理想気体が入った容器。右の壁は可動式となっている。壁は断熱壁。周囲は真空。

上の図のような状況を考える。物質量nの温度Tの理想気体が容器に入っている。周囲は真空であり、右の壁は可動壁になっていて、滑らかに動く。壁は断熱壁となっている。

可動壁は気体の圧力を受けて右側に移動する。ここで、可動壁は無限に右側に移動できるものとする。

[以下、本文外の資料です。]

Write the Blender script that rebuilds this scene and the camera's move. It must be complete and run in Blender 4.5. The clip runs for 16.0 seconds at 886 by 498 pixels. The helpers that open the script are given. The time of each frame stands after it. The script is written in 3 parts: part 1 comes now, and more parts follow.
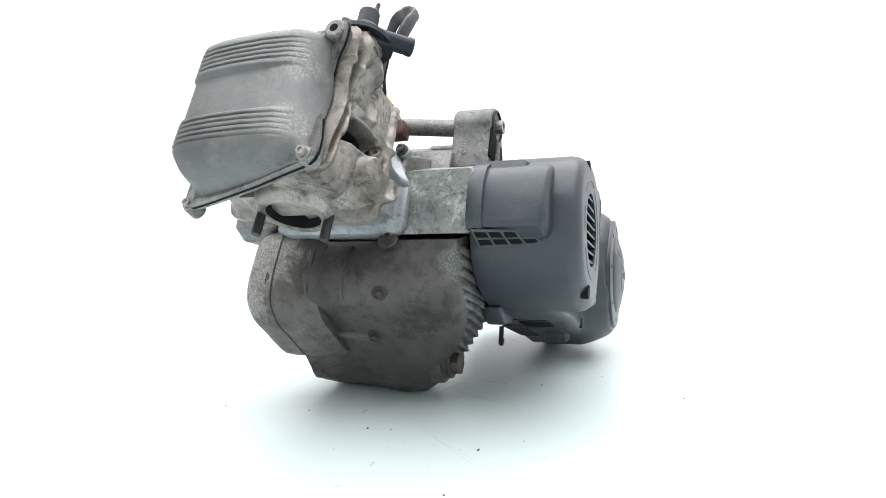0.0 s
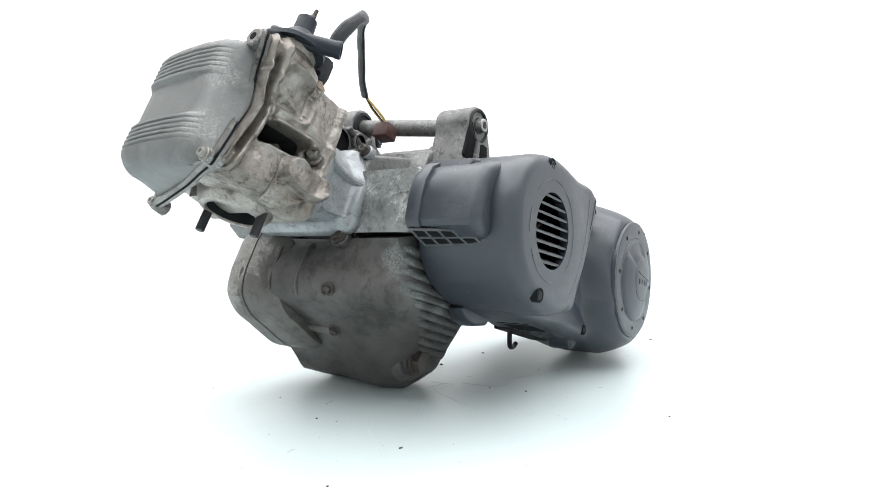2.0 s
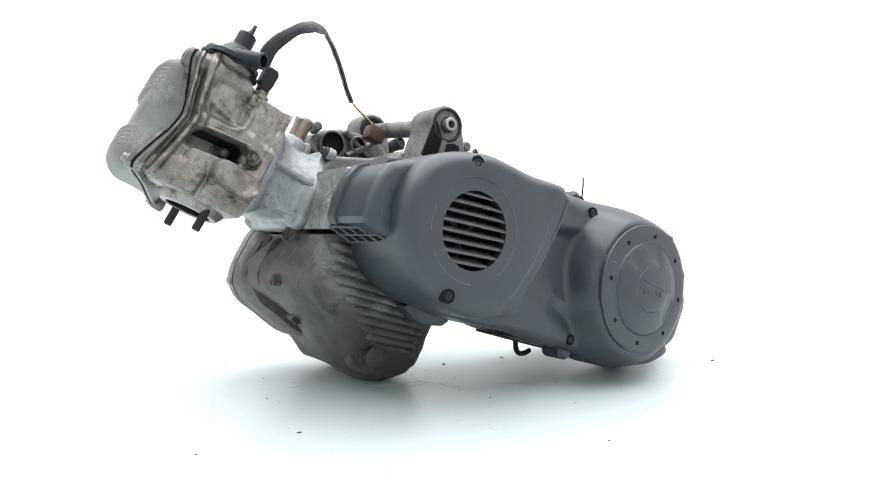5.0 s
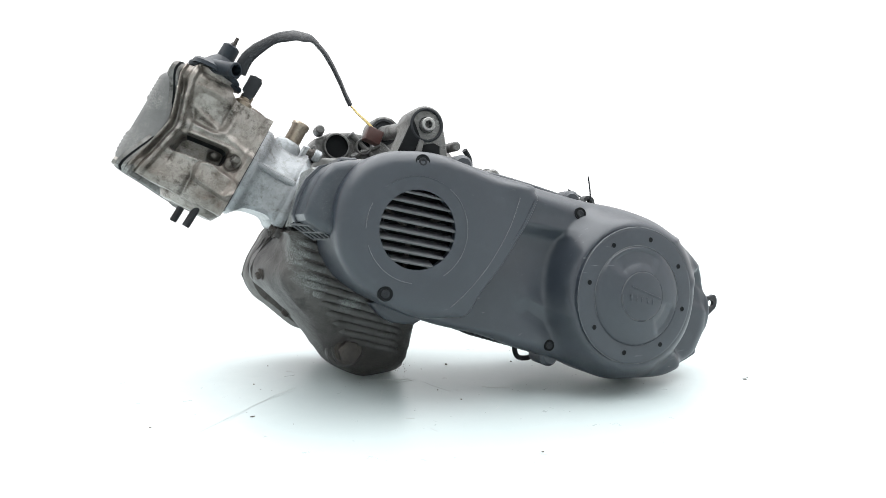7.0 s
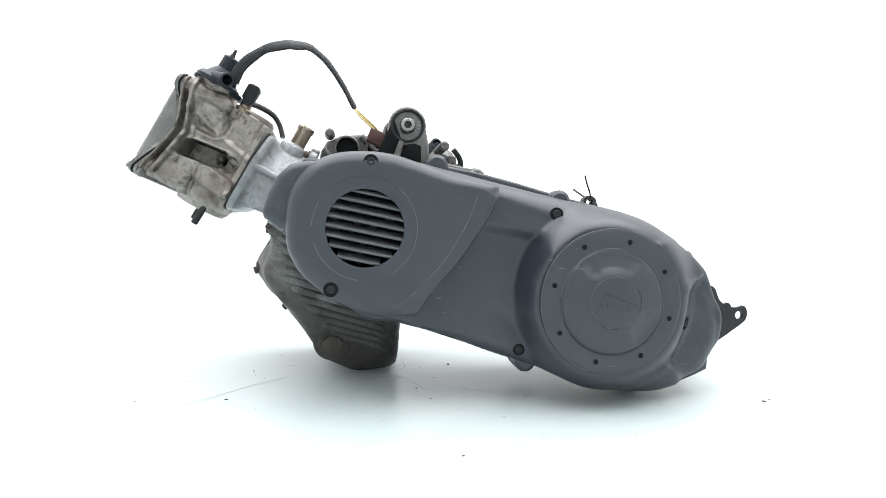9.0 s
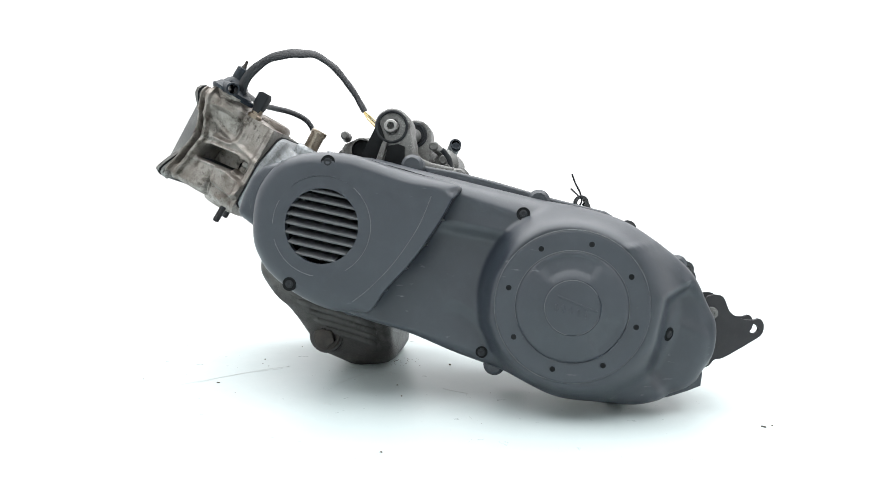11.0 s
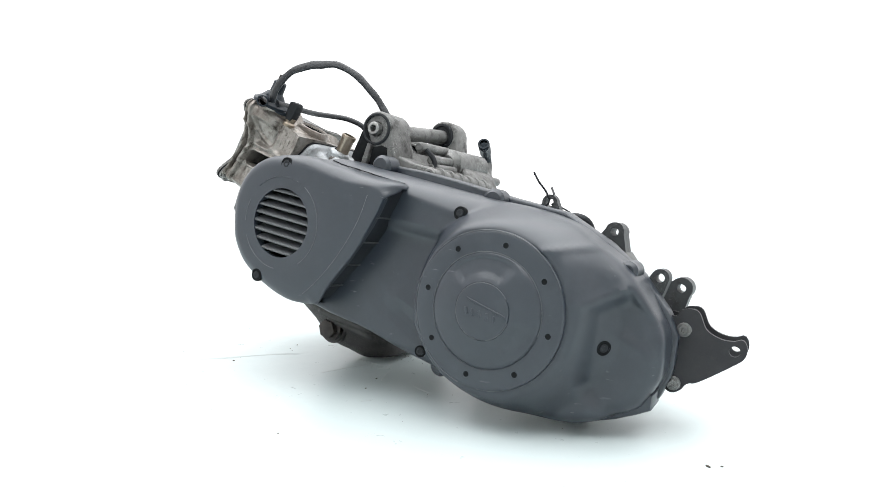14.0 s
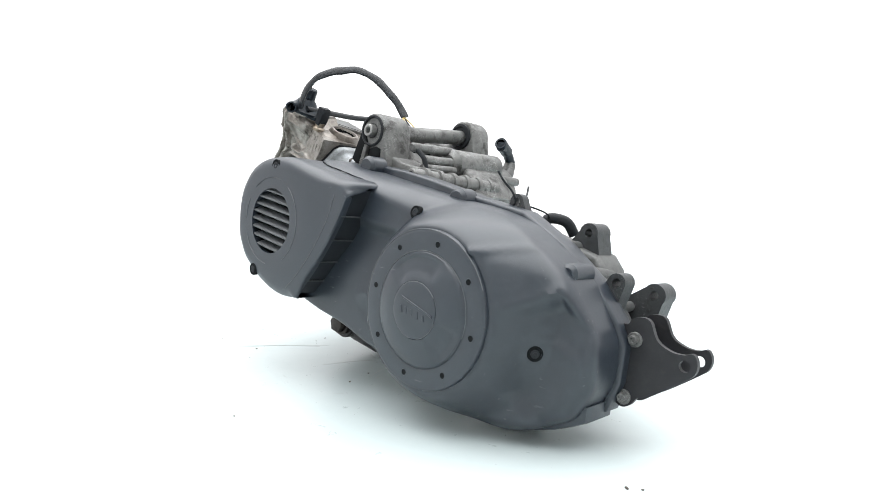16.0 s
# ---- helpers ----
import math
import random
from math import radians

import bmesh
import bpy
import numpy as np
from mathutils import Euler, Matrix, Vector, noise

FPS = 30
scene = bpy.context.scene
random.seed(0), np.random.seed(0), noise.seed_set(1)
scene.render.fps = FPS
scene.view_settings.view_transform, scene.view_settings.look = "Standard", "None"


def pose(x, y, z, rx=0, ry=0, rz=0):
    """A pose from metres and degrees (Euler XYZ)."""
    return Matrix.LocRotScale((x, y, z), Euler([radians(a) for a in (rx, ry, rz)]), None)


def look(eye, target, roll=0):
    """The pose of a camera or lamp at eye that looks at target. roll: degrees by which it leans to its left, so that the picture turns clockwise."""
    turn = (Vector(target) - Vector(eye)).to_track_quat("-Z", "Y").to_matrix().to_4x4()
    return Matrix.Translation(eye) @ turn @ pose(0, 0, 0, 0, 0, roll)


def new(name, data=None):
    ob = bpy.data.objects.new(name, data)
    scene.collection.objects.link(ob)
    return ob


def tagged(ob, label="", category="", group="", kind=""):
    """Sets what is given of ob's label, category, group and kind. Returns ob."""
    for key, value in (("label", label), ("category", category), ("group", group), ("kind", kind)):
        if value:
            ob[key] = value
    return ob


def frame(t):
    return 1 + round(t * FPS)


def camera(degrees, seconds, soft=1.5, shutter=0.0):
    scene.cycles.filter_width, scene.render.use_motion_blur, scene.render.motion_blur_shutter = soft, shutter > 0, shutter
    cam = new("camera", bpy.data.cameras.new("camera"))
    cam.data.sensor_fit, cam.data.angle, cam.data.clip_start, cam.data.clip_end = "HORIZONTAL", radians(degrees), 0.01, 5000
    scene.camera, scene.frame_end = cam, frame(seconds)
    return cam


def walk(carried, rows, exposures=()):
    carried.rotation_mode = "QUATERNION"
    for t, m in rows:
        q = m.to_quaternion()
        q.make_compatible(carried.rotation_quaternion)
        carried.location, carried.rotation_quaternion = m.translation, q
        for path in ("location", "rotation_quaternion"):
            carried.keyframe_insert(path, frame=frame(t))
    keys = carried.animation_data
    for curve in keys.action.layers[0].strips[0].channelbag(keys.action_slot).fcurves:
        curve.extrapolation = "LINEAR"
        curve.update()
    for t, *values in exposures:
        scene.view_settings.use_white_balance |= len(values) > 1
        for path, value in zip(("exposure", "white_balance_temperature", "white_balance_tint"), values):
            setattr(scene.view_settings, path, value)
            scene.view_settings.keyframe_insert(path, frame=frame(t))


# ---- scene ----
cam = camera(68.49, 16.0, 0.6)
EYE = pose(0, 0, 0, 0, 0, 0.42) @ pose(0, 0, 0, -4.65, 0, 0)
CAM = Matrix.Translation((0, -0.8, 0.213)) @ EYE @ pose(0, 0, 0, 90, 0, 0) @ pose(0, 0, 0, 0, 0, 1.03)
walk(cam, [(0.0, CAM), (16.0, CAM)], [(0.0, 0.0), (16.0, 0.0)])

# ---- light: a white photo tent with a soft box overhead ----
world = bpy.data.worlds.new("world")
scene.world = world
world.use_nodes = True
world.node_tree.nodes["Background"].inputs[0].default_value = (0.985, 0.992, 1.0, 1)
world.node_tree.nodes["Background"].inputs[1].default_value = 0.98


def area(name, eye, target, sx, sy, watts, color=(1, 1, 1)):
    d = bpy.data.lights.new(name, "AREA")
    d.shape, d.size, d.size_y, d.energy, d.color = "RECTANGLE", sx, sy, watts, color
    ob = new(name, d)
    ob.matrix_world = look(eye, target)
    return ob


area("softbox_overhead", (0.0, 0.0, 2.45), (0.0, 0.0, 0.0), 4.0, 4.0, 178, (0.98, 0.99, 1.0))


# ---- engine space: millimetres, x to its rear, y across it, z up; its left flank is y = 0 ----
LM = Matrix(((0.990945, -0.134056, -0.007503, 0.161387), (0.134265, 0.989397, 0.055376, -0.169953), (0.0, -0.055882, 0.998437, 0.113027), (0, 0, 0, 1))) @ Matrix.Diagonal((0.001, 0.001, 0.001, 1))
V = Vector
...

この状況で、可動壁が無限に右側に移動する間、可動壁は気体からどれほどのエネルギーを受け取るか?

解答

可動壁の移動距離をxとする。可動壁の面積をSとすると、可動壁が微小距離dx動く時の圧力がした仕事

Fdx=pSdx

ゆえに求めるエネルギー(仕事)Wは

W=\int_0^{\infty}Fdx=\int_0^{\infty}pSdx=\int_{V_0}^{\infty}pdV...①

ここで体積Vが

dV=Sdx

であることを用いた。ただし、V_0は初期状態の体積である。

 

あとはpのV依存性を調べれば良い。

気体は断熱変化しているので、ポアソンの法則が使える。

pV^{\gamma}=p_0V_0^{\gamma}

p=p_0(\frac{V_0}{V})^{\gamma}

ただしp_0は初期状態の圧力である。

 

これを①に代入すると、

W=\int_{V_0}^{\infty}p_0(\frac{V_0}{V})^{\gamma}dV=p_0V_0^{\gamma}[\frac{1}{-\gamma+1}V^{-\gamma+1}]_{V_0}^{\infty}=-p_0V_0\frac{1}{-\gamma+1}

マイヤーの関係式から-\gamma+1=-\frac{c_p}{c_V}+1=\frac{-R}{c_V}であるから、最下辺は

W=p_0V_0\frac{c_V}{R}=nc_VT

ここで理想気体の状態方程式を初期状態について用いた。

 

これは初期状態の内部エネルギーUである。

この装置によって、理想気体は無限に希薄化され、その内部エネルギーは全て仕事として取り出されることになる。